— start of Stored data —

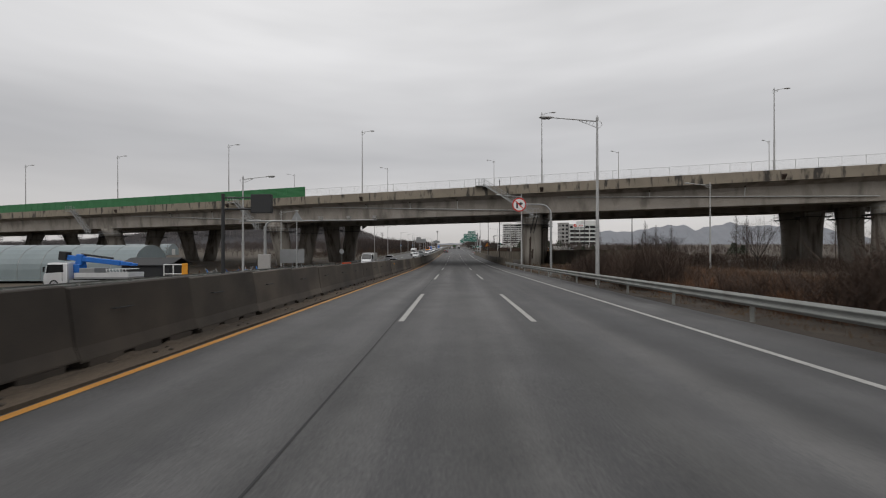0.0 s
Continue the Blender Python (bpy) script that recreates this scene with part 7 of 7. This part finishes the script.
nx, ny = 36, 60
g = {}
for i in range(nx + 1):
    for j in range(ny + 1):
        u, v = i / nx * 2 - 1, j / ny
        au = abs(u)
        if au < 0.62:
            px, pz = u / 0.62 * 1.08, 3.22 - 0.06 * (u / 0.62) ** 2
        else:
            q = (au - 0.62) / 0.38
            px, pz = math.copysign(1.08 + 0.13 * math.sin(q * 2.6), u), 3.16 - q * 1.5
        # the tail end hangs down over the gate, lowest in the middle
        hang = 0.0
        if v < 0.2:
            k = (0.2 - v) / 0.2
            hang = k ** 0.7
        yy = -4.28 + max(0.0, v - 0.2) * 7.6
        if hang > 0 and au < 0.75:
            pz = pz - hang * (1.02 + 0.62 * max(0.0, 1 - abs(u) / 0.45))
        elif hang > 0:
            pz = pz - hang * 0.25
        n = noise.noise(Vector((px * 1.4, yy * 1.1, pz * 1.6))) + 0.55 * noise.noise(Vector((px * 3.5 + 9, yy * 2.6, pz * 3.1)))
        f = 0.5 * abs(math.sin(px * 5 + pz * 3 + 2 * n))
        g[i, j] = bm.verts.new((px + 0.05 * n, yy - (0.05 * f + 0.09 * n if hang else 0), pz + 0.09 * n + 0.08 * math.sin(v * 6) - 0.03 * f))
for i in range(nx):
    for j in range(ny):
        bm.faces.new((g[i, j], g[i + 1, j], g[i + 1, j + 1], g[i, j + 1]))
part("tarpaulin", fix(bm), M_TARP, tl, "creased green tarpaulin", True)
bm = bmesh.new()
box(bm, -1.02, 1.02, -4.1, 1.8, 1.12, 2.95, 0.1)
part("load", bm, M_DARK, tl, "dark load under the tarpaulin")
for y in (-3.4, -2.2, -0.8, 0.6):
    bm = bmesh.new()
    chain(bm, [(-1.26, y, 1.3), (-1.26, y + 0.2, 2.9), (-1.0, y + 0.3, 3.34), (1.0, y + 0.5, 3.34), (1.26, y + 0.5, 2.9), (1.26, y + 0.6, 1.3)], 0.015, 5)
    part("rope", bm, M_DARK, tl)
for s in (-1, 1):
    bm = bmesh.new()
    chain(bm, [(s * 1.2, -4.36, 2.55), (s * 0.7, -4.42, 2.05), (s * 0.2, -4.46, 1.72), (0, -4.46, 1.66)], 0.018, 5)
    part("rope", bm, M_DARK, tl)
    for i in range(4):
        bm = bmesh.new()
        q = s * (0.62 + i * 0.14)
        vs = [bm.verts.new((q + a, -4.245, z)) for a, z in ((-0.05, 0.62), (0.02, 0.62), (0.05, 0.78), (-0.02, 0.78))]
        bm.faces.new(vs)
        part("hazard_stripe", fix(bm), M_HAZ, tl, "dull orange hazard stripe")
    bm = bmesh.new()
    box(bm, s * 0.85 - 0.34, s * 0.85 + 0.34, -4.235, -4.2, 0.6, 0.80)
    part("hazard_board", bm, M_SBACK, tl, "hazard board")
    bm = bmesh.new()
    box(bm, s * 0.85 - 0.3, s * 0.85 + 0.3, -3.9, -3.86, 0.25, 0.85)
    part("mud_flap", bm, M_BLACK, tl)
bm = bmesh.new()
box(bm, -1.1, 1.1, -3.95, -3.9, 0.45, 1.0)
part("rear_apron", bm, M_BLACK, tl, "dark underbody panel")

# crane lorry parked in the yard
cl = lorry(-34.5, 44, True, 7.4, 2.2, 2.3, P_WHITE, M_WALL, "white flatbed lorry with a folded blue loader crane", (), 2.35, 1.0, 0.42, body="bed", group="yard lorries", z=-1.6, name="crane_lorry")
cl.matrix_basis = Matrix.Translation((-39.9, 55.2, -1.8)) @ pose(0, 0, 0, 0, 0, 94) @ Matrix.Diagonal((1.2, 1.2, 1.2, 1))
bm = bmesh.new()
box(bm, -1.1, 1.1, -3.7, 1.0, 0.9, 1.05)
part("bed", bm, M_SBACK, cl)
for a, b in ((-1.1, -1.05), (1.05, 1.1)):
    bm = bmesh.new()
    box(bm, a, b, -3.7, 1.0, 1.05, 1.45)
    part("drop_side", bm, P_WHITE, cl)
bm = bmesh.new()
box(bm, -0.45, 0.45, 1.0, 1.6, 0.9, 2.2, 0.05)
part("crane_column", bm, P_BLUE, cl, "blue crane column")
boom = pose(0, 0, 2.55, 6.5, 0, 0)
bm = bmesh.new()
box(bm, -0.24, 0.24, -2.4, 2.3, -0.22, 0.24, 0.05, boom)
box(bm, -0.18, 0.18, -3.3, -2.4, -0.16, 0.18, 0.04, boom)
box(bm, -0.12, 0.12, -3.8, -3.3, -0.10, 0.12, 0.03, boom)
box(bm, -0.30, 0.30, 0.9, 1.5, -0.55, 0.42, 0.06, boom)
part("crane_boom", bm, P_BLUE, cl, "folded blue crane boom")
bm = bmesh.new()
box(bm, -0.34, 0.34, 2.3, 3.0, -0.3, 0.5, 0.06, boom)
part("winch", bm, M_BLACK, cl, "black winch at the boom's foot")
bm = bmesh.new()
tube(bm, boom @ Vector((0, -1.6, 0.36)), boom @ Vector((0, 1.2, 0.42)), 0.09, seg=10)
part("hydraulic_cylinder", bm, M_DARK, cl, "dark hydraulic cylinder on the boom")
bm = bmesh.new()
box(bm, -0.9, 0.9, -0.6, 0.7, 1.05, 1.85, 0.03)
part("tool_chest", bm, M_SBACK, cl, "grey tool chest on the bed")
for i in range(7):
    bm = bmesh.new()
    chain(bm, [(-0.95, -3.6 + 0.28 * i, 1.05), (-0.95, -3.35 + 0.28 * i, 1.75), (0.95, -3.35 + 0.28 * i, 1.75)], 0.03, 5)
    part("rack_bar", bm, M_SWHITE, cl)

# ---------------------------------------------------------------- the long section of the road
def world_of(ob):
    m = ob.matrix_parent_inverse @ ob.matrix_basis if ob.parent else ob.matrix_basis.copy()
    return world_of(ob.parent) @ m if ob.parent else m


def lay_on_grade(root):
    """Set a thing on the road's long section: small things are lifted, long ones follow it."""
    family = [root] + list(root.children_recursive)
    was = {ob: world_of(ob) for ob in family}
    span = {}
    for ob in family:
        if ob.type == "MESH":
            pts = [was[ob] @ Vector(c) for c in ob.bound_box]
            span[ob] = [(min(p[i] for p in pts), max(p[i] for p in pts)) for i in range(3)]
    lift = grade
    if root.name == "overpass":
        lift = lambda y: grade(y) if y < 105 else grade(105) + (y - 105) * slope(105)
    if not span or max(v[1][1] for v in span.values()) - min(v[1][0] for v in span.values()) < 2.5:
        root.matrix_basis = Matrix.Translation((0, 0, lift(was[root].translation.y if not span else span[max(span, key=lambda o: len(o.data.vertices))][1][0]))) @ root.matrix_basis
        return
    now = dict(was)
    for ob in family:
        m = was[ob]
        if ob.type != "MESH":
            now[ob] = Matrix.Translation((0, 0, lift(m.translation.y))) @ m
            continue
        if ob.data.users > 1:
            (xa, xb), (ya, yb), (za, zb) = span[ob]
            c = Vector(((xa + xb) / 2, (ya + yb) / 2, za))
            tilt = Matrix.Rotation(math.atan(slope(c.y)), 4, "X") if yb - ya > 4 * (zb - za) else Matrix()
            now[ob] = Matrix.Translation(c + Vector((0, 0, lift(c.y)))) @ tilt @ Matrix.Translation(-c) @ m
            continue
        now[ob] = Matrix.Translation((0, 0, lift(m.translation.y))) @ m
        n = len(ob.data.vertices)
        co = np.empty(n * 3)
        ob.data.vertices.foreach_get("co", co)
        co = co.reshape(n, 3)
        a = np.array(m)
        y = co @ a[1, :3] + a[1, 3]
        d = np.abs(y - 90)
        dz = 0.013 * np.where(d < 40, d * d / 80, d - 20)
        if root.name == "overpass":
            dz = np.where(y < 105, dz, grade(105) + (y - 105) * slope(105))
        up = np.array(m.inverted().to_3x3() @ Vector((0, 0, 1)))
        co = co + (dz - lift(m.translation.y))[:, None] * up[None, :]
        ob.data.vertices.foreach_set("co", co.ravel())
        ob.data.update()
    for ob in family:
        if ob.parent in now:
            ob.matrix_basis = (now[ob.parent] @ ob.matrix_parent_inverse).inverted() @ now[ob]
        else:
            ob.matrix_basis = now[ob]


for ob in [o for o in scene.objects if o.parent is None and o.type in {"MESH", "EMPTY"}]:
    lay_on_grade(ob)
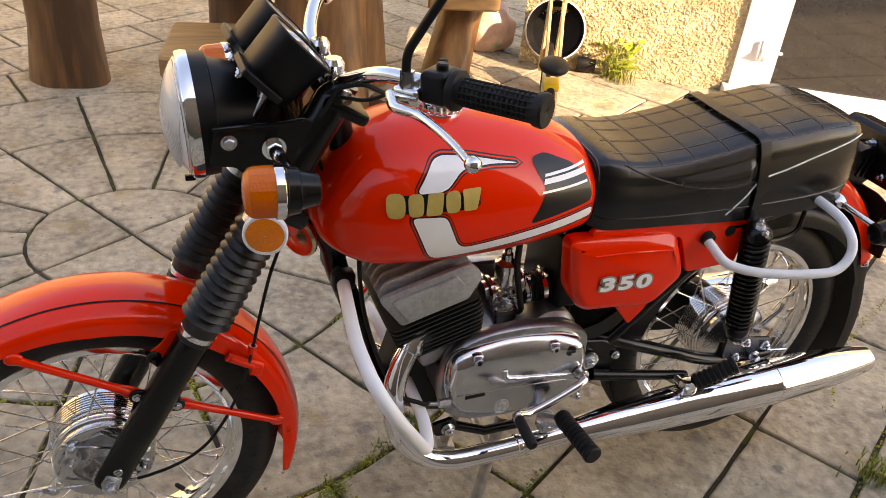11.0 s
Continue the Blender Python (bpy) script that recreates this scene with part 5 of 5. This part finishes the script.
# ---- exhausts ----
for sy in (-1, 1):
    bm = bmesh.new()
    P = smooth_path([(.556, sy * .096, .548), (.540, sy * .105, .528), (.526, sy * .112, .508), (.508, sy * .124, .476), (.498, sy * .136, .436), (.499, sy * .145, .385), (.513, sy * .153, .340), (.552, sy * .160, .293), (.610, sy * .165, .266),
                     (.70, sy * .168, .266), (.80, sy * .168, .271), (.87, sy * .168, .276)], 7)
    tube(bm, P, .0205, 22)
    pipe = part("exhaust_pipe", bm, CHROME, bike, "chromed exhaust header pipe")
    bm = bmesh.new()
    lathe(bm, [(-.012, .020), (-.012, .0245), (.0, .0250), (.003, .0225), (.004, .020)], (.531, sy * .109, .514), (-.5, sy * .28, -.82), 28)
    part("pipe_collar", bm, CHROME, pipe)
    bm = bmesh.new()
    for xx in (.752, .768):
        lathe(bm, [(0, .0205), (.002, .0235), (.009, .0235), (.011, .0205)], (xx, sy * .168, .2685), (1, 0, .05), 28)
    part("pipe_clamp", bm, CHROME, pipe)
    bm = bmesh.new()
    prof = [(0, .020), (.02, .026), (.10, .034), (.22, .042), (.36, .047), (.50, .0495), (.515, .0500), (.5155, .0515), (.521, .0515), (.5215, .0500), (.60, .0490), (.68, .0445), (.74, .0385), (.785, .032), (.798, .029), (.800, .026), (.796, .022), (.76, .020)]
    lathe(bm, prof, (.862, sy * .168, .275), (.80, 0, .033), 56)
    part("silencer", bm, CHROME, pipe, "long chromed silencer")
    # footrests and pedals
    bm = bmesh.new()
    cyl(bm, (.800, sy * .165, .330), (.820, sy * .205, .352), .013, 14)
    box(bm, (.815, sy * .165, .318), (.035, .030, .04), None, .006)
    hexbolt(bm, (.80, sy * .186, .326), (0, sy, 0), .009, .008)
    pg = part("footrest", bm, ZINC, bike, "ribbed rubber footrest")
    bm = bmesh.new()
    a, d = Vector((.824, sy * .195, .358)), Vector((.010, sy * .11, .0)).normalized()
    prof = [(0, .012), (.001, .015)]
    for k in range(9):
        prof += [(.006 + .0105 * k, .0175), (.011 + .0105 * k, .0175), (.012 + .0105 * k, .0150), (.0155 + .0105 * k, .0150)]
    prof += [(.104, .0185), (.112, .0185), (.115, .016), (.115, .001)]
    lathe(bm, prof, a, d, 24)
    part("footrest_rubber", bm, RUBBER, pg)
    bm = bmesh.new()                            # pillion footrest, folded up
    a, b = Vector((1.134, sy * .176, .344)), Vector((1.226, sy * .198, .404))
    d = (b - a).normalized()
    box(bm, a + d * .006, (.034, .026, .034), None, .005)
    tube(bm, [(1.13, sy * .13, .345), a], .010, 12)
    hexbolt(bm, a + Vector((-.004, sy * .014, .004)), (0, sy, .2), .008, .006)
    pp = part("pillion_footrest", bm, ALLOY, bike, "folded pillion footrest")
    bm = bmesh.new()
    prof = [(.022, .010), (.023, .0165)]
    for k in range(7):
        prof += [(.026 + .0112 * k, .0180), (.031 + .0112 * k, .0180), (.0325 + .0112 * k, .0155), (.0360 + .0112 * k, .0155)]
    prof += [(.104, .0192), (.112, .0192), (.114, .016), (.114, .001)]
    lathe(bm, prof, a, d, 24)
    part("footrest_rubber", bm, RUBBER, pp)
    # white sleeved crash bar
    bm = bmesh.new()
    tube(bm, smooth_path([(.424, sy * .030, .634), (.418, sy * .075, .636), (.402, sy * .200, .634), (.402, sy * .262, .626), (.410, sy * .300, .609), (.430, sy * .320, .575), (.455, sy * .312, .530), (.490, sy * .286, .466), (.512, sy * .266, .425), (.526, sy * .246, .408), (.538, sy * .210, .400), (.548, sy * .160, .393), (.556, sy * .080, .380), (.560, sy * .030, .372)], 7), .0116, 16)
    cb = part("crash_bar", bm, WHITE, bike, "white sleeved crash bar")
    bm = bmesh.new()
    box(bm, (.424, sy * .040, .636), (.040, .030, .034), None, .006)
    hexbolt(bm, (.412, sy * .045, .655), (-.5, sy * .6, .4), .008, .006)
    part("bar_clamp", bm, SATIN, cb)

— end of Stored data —

_Request:_
Report every line containing the word "scene" from the listing above.

_Answer for this exercise:_
Continue the Blender Python (bpy) script that recreates this scene with part 7 of 7. This part finishes the script.
for ob in [o for o in scene.objects if o.parent is None and o.type in {"MESH", "EMPTY"}]:
Continue the Blender Python (bpy) script that recreates this scene with part 5 of 5. This part finishes the script.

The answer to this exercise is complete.